> _WHAT IS REQUIRED_
Only the lines from the one holding "Continue the Blender" through the one holding "t, label, smooth=False)" are to be retyped, exactly as they appear, with both boundary lines included.

(Records with scene code)
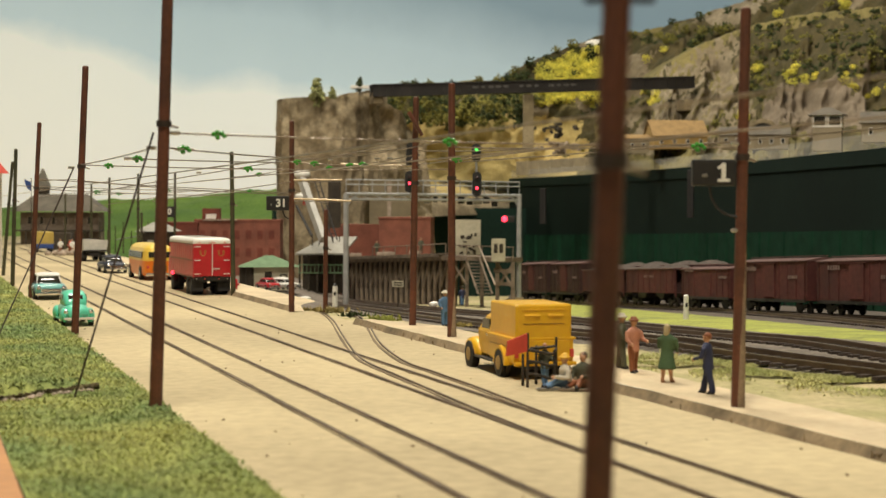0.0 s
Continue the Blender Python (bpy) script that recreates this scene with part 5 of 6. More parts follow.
def bus():
    s, o = (130.73, 19.83)
    t = thing("bus", on_street(s, o, 0.0, 1), "orange and cream yellow streamlined city bus", "bus")
    w, L = 2.75, 9.5

    def shell(rows, mt, label=""):
        return part("lower_body" if mt is ORANGE else "upper_body", loft(B(), rows), mt, t, label, smooth=False)

    def ringplan(z, inset):
        out = []
        for a in range(28):
            c, q = math.cos(a * math.tau / 28), math.sin(a * math.tau / 28)
            out.append(((w / 2 - inset) * math.copysign(abs(c) ** 0.36, c), L / 2 + (L / 2 - inset * 1.3) * math.copysign(abs(q) ** 0.36, q), z))
        return out
    shell([ringplan(0.42, 0.06), ringplan(0.6, 0.0), ringplan(1.72, 0.0)], ORANGE)
    up = shell([ringplan(1.722, 0.0), ringplan(2.45, 0.08), ringplan(2.75, 0.18), ringplan(2.95, 0.40), ringplan(3.08, 0.75)], CREAMY, "cream yellow upper body")
    part("belt_strip", loft(B(), [ringplan(1.66, -0.03), ringplan(1.76, -0.03)]), CREAMY, t)
    for sd in (-1, 1):
        for k in range(6):
            part("window", box(B(), sd * (w / 2 - 0.03), 1.55 + k * 1.22, 2.14, 0.10, 1.0, 0.56, ry=sd * -6, bevel=0.03), GLASS, up)
    for x in (-0.52, 0.52):
        part("window", box(B(), x, 0.04, 2.18, 0.84, 0.10, 0.50, rx=-6, bevel=0.04), GLASS, up)
    part("rear_grille", box(B(), 0, -0.02, 1.05, 1.2, 0.08, 0.5, bevel=0.03), YELLOWDK, t)
    for x in (-1.0, 1.0):
        part("tail_lamp", ball(B(), (x, 0.05, 1.15), 0.13, 2), LAMPRED if x > 0 else REDFLAG, t, smooth=True)
    part("bumper", box(B(), 0, -0.08, 0.55, 2.3, 0.14, 0.2, bevel=0.05), CHROME, t)
    for sd in (-1, 1):
        for y in (1.9, 7.6):
            # A flat black disc is drawn for the dark hollow around each wheel.
            part("wheel_arch", rod(B(), (sd * 1.32, y, 0.55), (sd * 1.385, y, 0.55), 0.66, 0.66, 18), UNDER, t)
            wheel(t, sd * 1.24, y, 0.52, 0.36, hub=STEEL)


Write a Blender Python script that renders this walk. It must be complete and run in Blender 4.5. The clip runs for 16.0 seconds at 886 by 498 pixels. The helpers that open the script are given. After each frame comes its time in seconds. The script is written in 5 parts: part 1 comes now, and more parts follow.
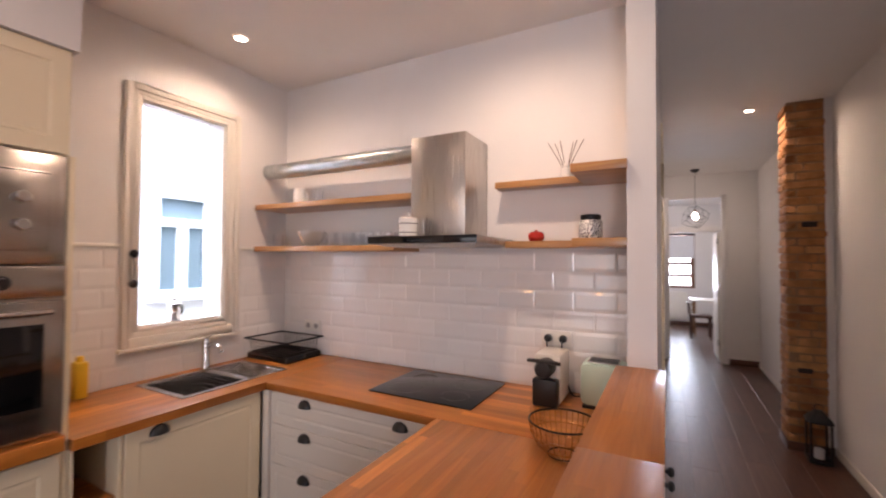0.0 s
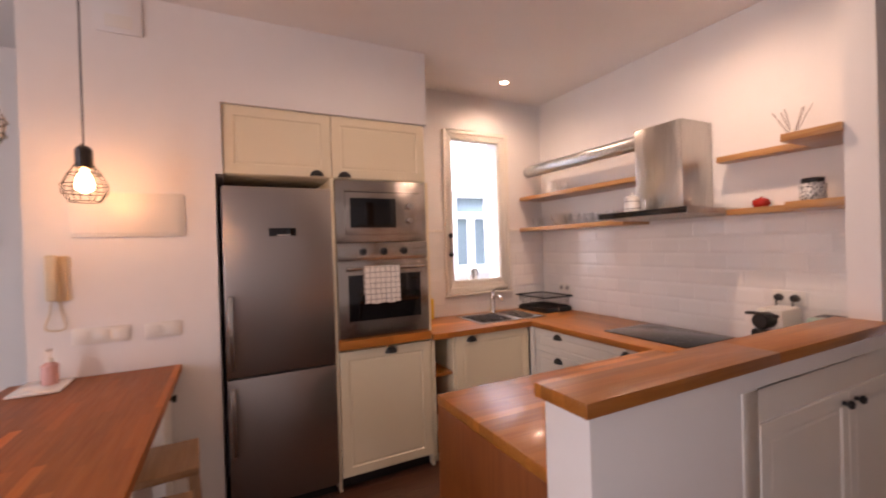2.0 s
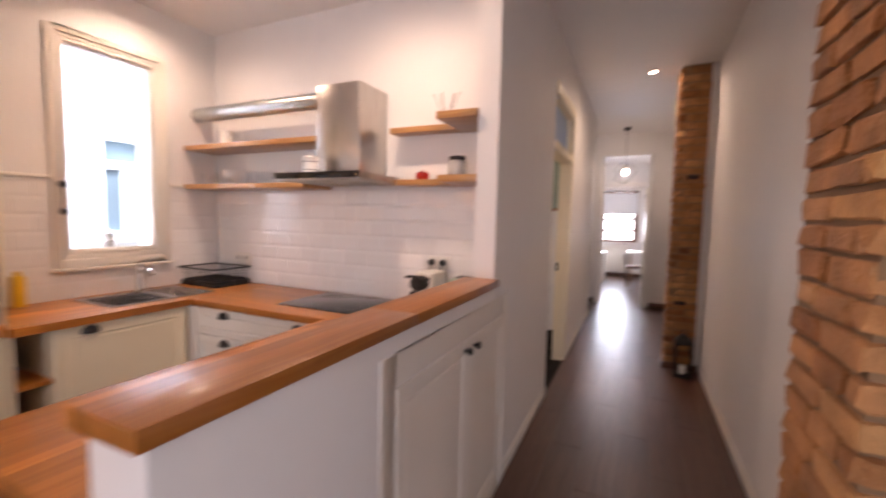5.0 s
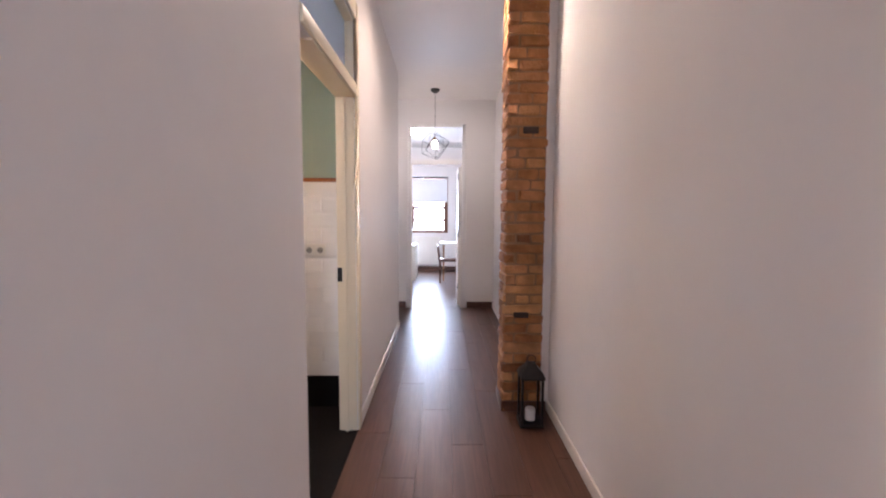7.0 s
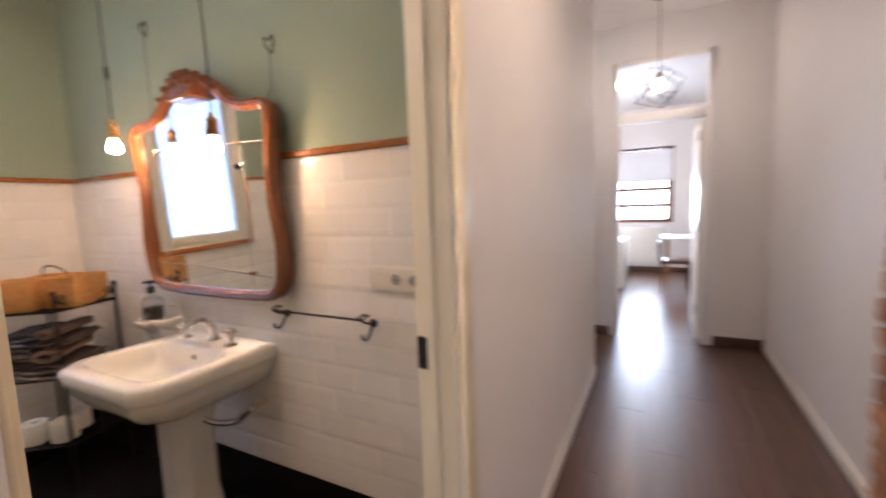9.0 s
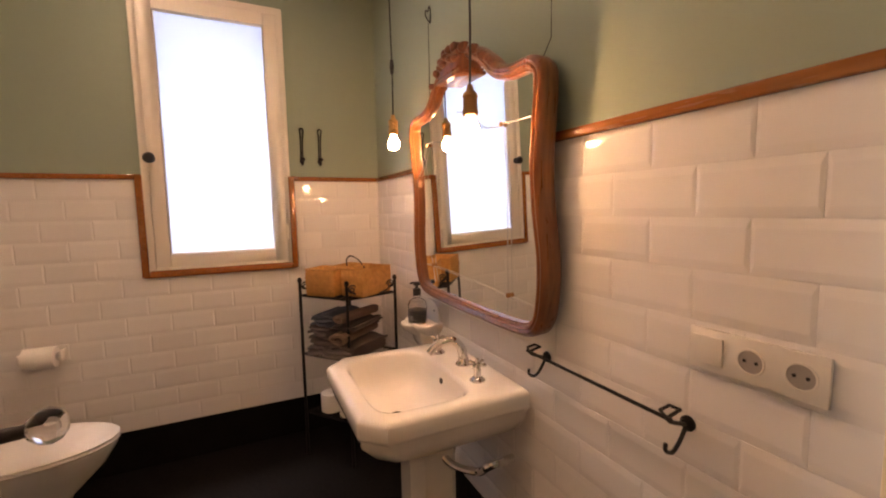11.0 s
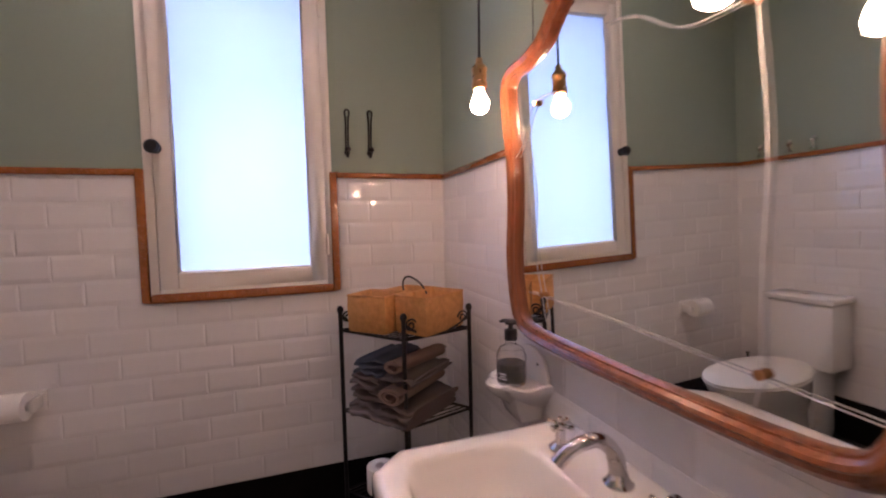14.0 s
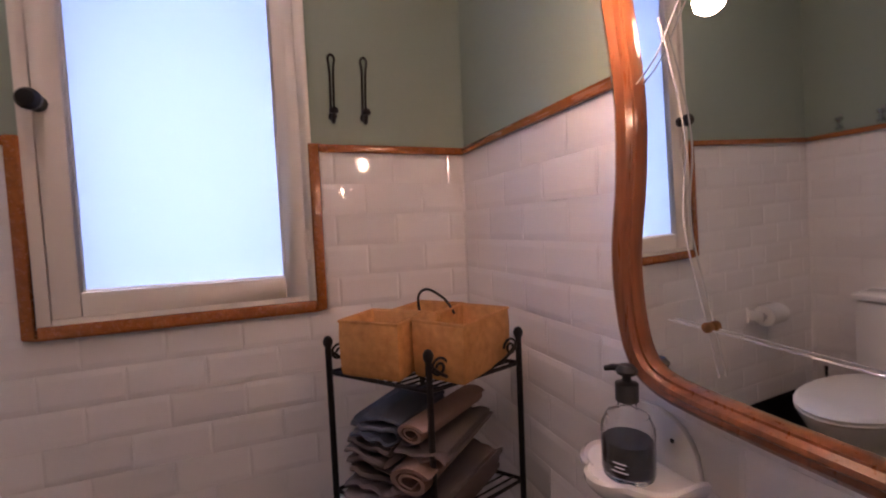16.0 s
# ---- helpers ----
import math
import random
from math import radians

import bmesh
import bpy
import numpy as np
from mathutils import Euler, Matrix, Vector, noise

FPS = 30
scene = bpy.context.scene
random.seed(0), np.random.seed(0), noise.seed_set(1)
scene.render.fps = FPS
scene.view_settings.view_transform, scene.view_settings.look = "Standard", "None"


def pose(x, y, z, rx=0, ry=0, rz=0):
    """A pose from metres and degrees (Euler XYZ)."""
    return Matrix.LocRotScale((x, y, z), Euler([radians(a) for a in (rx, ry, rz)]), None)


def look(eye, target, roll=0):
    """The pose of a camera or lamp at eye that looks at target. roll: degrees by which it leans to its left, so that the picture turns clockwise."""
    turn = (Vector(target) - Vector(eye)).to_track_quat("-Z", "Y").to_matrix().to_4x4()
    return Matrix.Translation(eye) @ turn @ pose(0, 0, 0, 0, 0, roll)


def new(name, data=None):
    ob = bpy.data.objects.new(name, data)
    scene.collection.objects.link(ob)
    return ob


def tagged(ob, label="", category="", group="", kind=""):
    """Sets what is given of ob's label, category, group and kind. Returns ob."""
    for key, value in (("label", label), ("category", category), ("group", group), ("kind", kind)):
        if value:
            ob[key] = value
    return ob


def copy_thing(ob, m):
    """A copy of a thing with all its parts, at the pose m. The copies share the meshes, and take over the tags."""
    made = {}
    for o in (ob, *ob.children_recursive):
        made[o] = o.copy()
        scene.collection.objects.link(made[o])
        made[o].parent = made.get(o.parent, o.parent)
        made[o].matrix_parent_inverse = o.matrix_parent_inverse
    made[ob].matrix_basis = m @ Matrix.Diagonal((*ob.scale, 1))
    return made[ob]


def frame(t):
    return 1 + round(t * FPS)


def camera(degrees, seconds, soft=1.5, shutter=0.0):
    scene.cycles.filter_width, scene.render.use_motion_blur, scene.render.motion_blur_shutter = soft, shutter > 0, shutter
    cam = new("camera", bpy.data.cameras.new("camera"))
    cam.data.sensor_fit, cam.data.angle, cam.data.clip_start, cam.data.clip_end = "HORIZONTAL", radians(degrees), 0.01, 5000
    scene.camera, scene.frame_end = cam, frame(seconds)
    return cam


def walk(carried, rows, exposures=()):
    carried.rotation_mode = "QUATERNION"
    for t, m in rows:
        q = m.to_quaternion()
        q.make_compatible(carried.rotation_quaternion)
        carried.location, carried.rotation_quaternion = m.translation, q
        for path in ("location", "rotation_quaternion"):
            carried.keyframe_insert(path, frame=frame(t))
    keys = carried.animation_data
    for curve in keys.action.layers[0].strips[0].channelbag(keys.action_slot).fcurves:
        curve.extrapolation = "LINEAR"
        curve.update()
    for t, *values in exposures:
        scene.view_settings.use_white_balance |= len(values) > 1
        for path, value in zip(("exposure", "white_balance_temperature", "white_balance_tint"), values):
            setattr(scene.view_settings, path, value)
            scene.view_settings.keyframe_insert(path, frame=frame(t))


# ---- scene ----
cam = camera(93.2, 16.0, soft=2.0, shutter=0.5)
PATH = [
    (0, (-0.008, -0.178, 1.581), (-0.95, 1.586, 1.63), 0.4),
    (0.5, (0.254, -0.271, 1.557), (-0.958, 1.318, 1.622), 0.6),
    (1, (0.467, -0.393, 1.551), (-0.952, 1.014, 1.616), -0.3),
    (1.5, (0.586, -0.562, 1.52), (-1.024, 0.623, 1.573), -0.9),
    (2, (0.667, -0.678, 1.514), (-1.116, 0.228, 1.5), -1.7),
    (2.5, (0.684, -0.701, 1.506), (-1.141, 0.117, 1.467), -1.8),
    (3, (0.7, -0.699, 1.502), (-1.134, 0.096, 1.443), -1.5),
    (3.5, (0.699, -0.702, 1.51), (-1.133, 0.096, 1.431), -1.2),
    (4, (0.703, -0.667, 1.493), (-0.949, 0.456, 1.395), -0.4),
    (4.5, (0.637, -0.591, 1.47), (-0.63, 0.951, 1.339), 0.6),
    (5, (0.588, -0.311, 1.455), (-0.246, 1.5, 1.305), 1.3),
    (5.1, (0.582, -0.265, 1.451), (-0.141, 1.596, 1.343), 2.2),
    (5.2, (0.546, -0.17, 1.455), (-0.076, 1.725, 1.318), 1.8),
    (7.3, (0.478, 1.832, 1.331), (0.487, 3.825, 1.163), 0.2),
    (7.5, (0.498, 2.003, 1.355), (0.51, 3.995, 1.175), 0.1),
    (8, (0.539, 2.484, 1.334), (0.529, 4.476, 1.151), 0.4),
    (8.5, (0.548, 2.854, 1.342), (0.173, 4.808, 1.133), -0.1),
    (9, (0.394, 3.190, 1.349), (-0.524, 4.955, 1.144), -2.1),
    (9.5, (0.215, 3.431, 1.347), (-1.292, 4.734, 1.171), -1.6),
    (10, (0.106, 3.588, 1.354), (-1.685, 4.458, 1.162), -1.5),
    (10.2, (0.068, 3.597, 1.345), (-1.742, 4.424, 1.148), -1.3),
    (12.5, (-0.107, 3.666, 1.46), (-1.867, 4.598, 1.28), -0.6),
    (13, (-0.226, 3.711, 1.454), (-2.012, 4.597, 1.297), -1.1),
    (13.5, (-0.422, 3.731, 1.393), (-2.26, 4.507, 1.26), -1.0),
    (14, (-0.682, 3.732, 1.324), (-2.575, 4.369, 1.216), -1.4),
    (14.5, (-0.889, 3.706, 1.291), (-2.774, 4.368, 1.199), -1.8),
    (15, (-1.033, 3.717, 1.284), (-2.916, 4.39, 1.223), -2.4),
    (15.5, (-1.16, 3.771, 1.281), (-3.044, 4.443, 1.248), -2.6),
    (16, (-1.239, 3.771, 1.295), (-3.106, 4.48, 1.191), -2.5),
]
WHITE = [
    (0.0, 0.12, 6900, 25),
    (1.0, 0.15, 7350, 29),
    (3.5, 0.08, 7600, 34),
    (4.5, 0.47, 7150, 29),
    (5.2, 0.4, 7150, 28),
    (7.4, 1.1, 5850, 21),
    (8.4, 1.0, 6150, 20),
    (9.0, 0.95, 6450, 20),
    (9.6, 0.25, 8300, 28),
    (10.2, 0.6, 9900, 33),
    (12.4, 0.52, 6080, 35),
    (14.0, 0.3, 6050, 39),
    (16.0, 0.03, 6050, 41),
]
walk(cam, [(t, look(eye, target, roll)) for t, eye, target, roll in PATH], WHITE)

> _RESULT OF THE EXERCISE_
Continue the Blender Python (bpy) script that recreates this scene with part 5 of 6. More parts follow.
def bus():
    s, o = (130.73, 19.83)
    t = thing("bus", on_street(s, o, 0.0, 1), "orange and cream yellow streamlined city bus", "bus")
    w, L = 2.75, 9.5

    def shell(rows, mt, label=""):
        return part("lower_body" if mt is ORANGE else "upper_body", loft(B(), rows), mt, t, label, smooth=False)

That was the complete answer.